--- Start Data provided ---

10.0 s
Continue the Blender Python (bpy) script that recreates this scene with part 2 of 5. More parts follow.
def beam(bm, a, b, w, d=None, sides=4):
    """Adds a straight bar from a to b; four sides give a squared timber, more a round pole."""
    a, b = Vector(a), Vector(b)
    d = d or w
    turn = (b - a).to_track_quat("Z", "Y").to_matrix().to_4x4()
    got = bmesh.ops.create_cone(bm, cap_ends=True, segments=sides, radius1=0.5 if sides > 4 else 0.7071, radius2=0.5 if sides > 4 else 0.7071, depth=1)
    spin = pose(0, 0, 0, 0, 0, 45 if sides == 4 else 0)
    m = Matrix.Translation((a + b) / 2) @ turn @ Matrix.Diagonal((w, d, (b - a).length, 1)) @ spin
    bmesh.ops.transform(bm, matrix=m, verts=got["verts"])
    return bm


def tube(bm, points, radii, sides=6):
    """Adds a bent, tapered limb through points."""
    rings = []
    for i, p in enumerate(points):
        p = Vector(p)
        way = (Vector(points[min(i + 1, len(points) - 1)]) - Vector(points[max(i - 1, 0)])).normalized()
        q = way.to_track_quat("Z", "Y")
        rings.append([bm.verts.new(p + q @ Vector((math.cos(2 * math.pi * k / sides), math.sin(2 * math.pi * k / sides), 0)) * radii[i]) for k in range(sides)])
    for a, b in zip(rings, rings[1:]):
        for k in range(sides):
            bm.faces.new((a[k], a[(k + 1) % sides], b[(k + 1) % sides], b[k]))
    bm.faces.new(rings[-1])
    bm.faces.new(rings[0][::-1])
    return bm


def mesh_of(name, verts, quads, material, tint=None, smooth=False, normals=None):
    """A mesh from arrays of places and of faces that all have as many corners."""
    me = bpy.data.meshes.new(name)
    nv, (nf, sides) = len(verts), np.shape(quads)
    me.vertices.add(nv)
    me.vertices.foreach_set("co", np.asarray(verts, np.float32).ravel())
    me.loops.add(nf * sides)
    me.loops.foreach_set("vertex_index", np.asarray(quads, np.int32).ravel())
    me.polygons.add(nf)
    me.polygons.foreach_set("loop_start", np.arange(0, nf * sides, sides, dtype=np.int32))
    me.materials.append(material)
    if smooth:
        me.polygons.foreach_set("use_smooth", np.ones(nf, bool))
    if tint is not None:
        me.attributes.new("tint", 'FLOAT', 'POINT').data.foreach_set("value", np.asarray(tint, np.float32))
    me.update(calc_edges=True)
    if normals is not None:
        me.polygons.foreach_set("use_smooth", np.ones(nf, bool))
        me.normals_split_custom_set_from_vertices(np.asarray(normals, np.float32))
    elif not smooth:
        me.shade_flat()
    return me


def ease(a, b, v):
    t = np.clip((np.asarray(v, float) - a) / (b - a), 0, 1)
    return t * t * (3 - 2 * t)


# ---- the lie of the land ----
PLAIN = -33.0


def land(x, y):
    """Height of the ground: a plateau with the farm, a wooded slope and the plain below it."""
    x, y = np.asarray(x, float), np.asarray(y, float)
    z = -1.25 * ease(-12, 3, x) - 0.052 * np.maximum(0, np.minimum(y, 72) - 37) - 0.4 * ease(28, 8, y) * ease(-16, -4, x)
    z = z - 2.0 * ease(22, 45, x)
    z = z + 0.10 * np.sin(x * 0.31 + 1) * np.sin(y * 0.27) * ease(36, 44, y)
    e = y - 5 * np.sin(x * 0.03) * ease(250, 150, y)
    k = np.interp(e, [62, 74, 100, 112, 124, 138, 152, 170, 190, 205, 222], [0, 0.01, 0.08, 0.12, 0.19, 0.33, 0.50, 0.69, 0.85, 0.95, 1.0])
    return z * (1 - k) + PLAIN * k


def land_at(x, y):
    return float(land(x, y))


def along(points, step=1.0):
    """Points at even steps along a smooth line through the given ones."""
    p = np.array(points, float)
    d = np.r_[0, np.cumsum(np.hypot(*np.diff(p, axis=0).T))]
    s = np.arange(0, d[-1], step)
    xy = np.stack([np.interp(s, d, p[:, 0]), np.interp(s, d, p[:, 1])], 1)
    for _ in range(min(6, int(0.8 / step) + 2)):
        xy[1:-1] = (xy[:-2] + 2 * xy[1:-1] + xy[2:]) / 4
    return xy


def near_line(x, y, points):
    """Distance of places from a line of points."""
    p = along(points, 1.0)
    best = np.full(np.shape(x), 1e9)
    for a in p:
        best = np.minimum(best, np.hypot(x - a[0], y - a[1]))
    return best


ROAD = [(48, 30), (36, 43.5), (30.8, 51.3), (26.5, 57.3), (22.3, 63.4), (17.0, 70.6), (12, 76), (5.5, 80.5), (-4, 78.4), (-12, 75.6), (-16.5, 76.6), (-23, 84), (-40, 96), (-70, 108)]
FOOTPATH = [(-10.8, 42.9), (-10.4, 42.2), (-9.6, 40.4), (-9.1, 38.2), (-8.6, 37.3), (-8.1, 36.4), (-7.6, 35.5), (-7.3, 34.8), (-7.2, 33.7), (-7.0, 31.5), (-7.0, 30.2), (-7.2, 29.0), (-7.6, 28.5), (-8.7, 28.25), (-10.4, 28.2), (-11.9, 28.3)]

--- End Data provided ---

**Instructions to follow**
The lines to collect are those holding the string "with"; copy them all.

**Result below**
Continue the Blender Python (bpy) script that recreates this scene with part 2 of 5. More parts follow.
    """Height of the ground: a plateau with the farm, a wooded slope and the plain below it."""